Note that even in the prototype recipe ingredients may fit into one or more categories. In the real world recipes may also be built without all the elements above. Not every recipe has a garnish for example. In art, there are guidelines but the rules are often meant to be broken. Sometimes, ingredients appear in more than one category, as in tomato, lemon zest, basil and black pepper above. In a traditional meal, there is often one major recipe, and two sides. Composition may also include the amount of cooking, from raw to slowly simmering. Texture may be varied by mashing, processing, or pureeing. Composition of recipes is a rich and enjoyable practice.
We've already substituted butternut squash for pasta. If someone had an issue with nightshades or was experiencing Pitta aggravation (rash, acne, inflammation, etc) they could also substitute a cooling accompaniment like zucchini instead of tomato. Since removing tomato will remove a lot of moisture from the recipe, it may need more olive oil. Add some lemon juice if you want to replace tomato's sourness.
Using the recipe you created above, you can create a completely different recipe by finding a substitute for at least 3 different boxes in the worksheet. Notice how easy it is to create variation that still sound delicious! You can even make a game of it. Without showing your recipe to a friend, ask them to choose a different base.
Now that you've created two recipes, you can try creating a medicinal recipe. Look through all your choices so far, and identify ingredients that don't match your body type, unbalanced qualities or gunas, and tastes. The main gunas to balance are:
• Heavy / Light
• Gooey / Sharp
• Cold / Hot
• Oily / Dry
You can even take a pizza and make it Ayurvedic using this technique. To balance Pitta, prepare your pizza dough, but leave off the tomato sauce and substitute cilantro pesto made using peeled almonds instead of cheese. Top it with Pitta pacifying veggies such as summer squash and/or broccoli. Garnish with sunflower or pumpkin seeds for extra crunch and protein.

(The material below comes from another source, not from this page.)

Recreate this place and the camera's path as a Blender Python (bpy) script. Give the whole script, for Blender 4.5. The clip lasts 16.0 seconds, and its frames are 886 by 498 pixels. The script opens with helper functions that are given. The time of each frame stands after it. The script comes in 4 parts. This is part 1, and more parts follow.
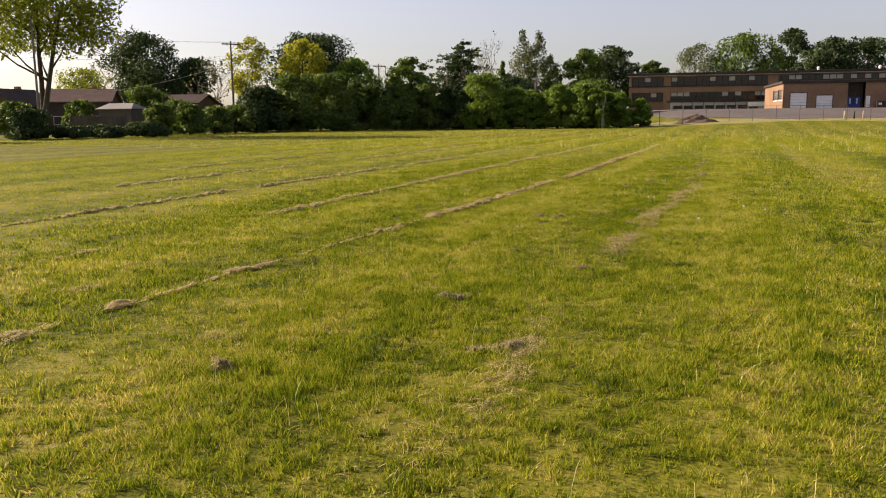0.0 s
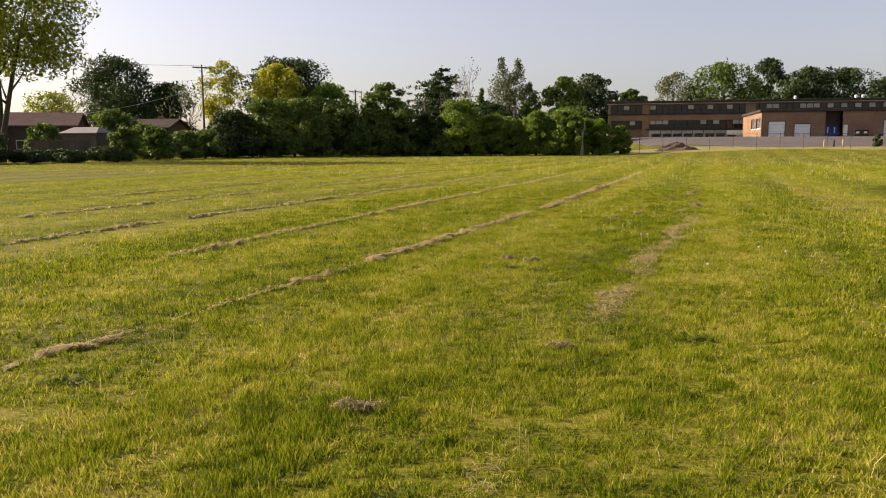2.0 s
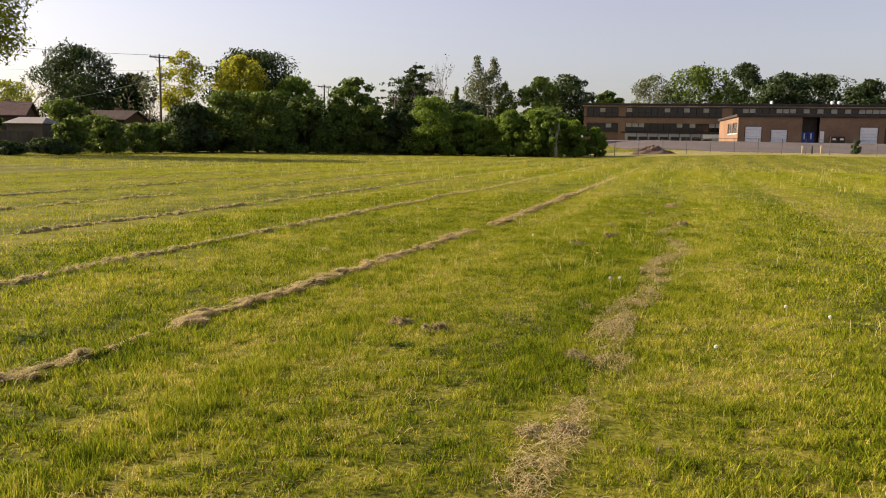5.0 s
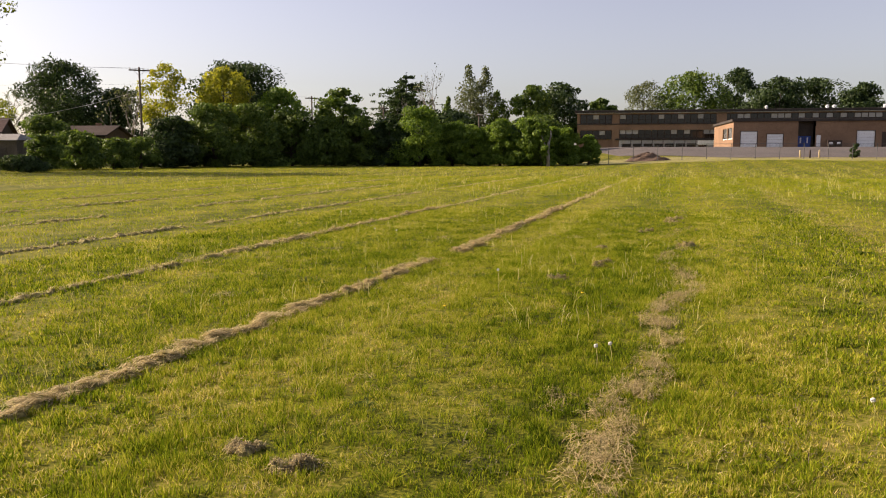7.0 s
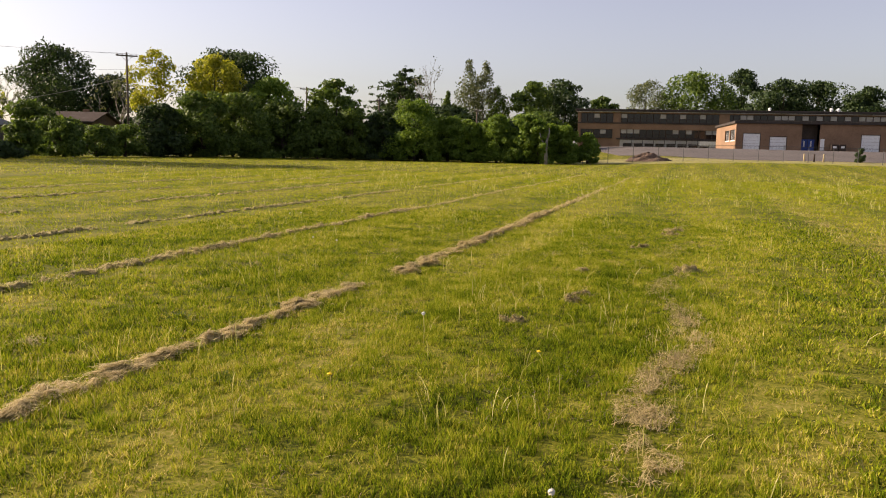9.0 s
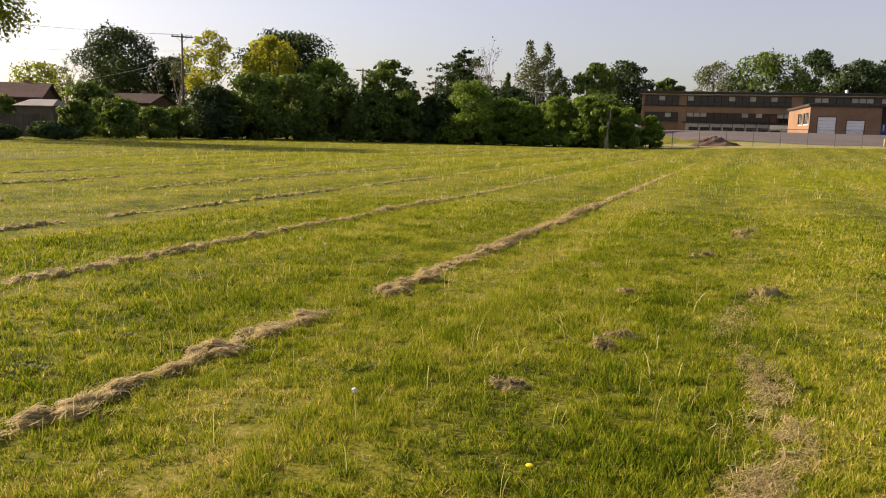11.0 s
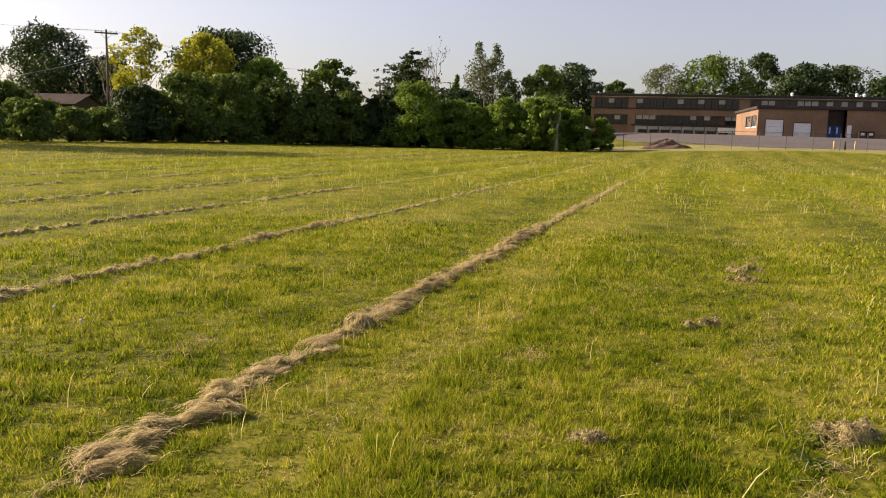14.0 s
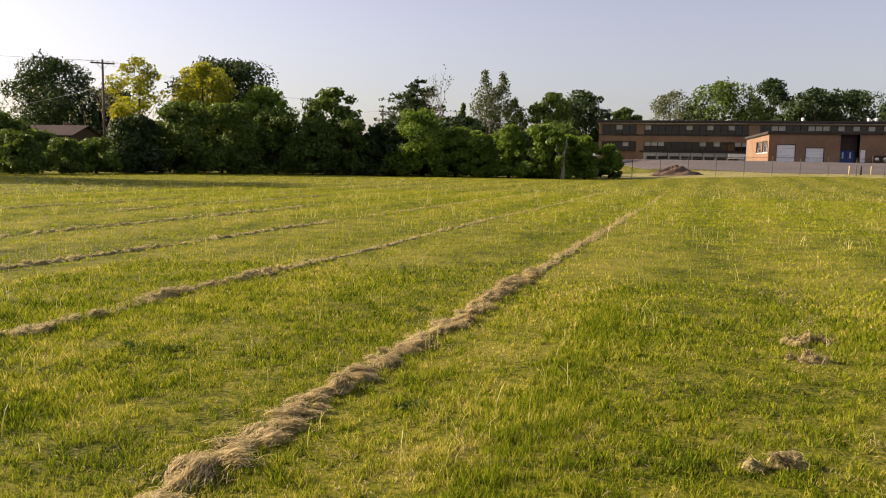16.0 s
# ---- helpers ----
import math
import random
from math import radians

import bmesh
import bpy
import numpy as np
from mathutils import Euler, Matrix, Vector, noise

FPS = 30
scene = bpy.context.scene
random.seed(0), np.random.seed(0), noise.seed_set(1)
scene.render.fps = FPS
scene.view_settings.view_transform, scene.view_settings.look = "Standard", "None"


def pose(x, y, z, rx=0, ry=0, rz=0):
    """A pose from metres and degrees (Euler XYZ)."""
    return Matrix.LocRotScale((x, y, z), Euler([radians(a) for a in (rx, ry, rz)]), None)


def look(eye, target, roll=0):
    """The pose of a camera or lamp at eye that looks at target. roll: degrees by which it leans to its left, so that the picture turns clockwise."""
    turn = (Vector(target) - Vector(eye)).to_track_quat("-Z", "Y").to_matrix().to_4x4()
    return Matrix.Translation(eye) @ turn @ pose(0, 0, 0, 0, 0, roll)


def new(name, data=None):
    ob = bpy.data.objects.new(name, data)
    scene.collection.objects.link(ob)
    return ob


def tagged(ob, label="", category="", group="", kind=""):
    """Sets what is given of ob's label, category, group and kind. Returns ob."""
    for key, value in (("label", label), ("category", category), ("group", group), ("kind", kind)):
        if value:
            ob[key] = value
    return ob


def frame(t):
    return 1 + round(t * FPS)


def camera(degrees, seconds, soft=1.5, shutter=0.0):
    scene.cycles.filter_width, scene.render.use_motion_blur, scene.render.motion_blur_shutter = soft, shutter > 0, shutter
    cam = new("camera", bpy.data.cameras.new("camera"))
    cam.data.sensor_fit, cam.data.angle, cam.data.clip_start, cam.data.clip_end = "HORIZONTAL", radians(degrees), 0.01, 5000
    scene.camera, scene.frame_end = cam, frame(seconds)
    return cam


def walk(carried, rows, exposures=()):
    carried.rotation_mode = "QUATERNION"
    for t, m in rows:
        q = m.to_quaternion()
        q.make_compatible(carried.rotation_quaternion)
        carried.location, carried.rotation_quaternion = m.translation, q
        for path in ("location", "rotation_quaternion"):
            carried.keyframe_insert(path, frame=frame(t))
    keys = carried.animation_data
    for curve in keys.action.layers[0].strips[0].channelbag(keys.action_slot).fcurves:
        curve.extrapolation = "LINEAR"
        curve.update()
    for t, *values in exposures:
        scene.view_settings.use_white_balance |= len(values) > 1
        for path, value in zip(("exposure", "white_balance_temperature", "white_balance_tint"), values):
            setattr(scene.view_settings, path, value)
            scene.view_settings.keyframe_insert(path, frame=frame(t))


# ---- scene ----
cam = camera(57.5, 16.0, 1.05)

# seconds, x, y, z, heading to the left, pitch up, lean
ROWS = (
    (0.0, -0.000, -0.000, 1.636, 0.00, -9.25, -0.50),
    (0.5, 0.108, 0.631, 1.604, -0.02, -8.51, -0.40),
    (1.0, 0.217, 1.289, 1.564, -0.33, -8.12, -0.47),
    (1.5, 0.347, 1.988, 1.538, -0.91, -7.87, -0.25),
    (2.0, 0.472, 2.683, 1.522, -1.44, -7.37, -0.20),
    (2.5, 0.628, 3.348, 1.528, -2.23, -7.22, -0.11),
    (3.0, 0.789, 4.009, 1.520, -2.82, -7.20, 0.04),
    (3.5, 0.945, 4.649, 1.521, -3.14, -7.50, 0.11),
    (4.0, 1.163, 5.274, 1.537, -2.97, -7.23, 0.48),
    (4.2, 1.252, 5.552, 1.529, -2.97, -7.13, 0.81),
    (4.5, 1.378, 5.934, 1.530, -3.00, -7.16, 0.88),
    (4.8, 1.496, 6.311, 1.529, -3.10, -7.30, 0.92),
    (5.1, 1.608, 6.689, 1.528, -3.24, -7.51, 0.94),
    (5.4, 1.718, 7.071, 1.526, -3.40, -7.73, 0.92),
    (5.7, 1.830, 7.460, 1.524, -3.55, -7.90, 0.88),
    (6.0, 1.946, 7.862, 1.522, -3.64, -7.98, 0.81),
    (6.3, 2.070, 8.279, 1.520, -3.66, -7.91, 0.72),
    (6.5, 2.151, 8.547, 1.506, -3.61, -7.92, 0.77),
    (7.0, 2.370, 9.270, 1.510, -3.43, -6.70, -0.03),
    (7.5, 2.595, 9.914, 1.528, -3.35, -5.57, -0.00),
    (8.0, 2.808, 10.588, 1.542, -3.50, -6.37, 0.89),
    (8.2, 2.899, 10.841, 1.524, -3.48, -6.25, 1.18),
    (8.5, 3.032, 11.220, 1.525, -3.50, -6.44, 1.29),
    (8.8, 3.169, 11.567, 1.528, -3.52, -6.77, 1.32),
    (9.1, 3.305, 11.893, 1.532, -3.50, -7.18, 1.30),
    (9.4, 3.437, 12.211, 1.537, -3.42, -7.61, 1.26),
    (9.7, 3.561, 12.532, 1.541, -3.28, -8.00, 1.21),
    (10.0, 3.673, 12.868, 1.545, -3.03, -8.27, 1.19),
    (10.3, 3.770, 13.229, 1.546, -2.67, -8.37, 1.20),
    (10.5, 3.825, 13.471, 1.542, -1.49, -8.38, 1.10),
    (11.0, 3.975, 14.109, 1.549, 0.73, -8.33, 1.54),
    (11.5, 4.073, 14.743, 1.533, 0.56, -8.06, 1.85),
    (12.0, 4.176, 15.361, 1.510, 0.63, -5.91, 2.22),
    (12.5, 4.286, 16.065, 1.503, -0.15, -6.76, 2.64),
    (13.0, 4.434, 16.751, 1.503, -0.90, -8.11, 2.32),
    (13.5, 4.594, 17.412, 1.514, -1.97, -8.81, 2.41),
    (14.0, 4.743, 18.081, 1.540, -2.66, -8.05, 1.51),
    (14.5, 4.914, 18.741, 1.535, -2.03, -9.08, 1.34),
    (15.0, 5.076, 19.409, 1.543, -2.09, -8.92, 0.80),
    (15.5, 5.261, 20.092, 1.547, -2.01, -8.76, 1.10),
    (16.0, 5.417, 20.713, 1.506, -1.94, -6.05, 0.99),
)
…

Or, create Kapha pacifying cookies by using pumpkin seed butter as the base instead of flour. Stir in Kapha pacifying spices like cinnamon, cardamom, and vanilla extract. Sweeten it up with a little honey instead of sugar and toss in some tart, unsweetened cranberries for added texture. Mix all of the ingredients well and then roll into small balls and press into cookie shape.
Use this step by step formula as a blueprint for creating healthy, delicious and balancing meals. Allow your kitchen to become your healing arts studio, your knowledge of Ayurveda to become your inspiration, your spice cabinet your pallet of color, your plate your canvas, and your meal your masterpiece. Soon, you'll be a five star chef and master of home remedies!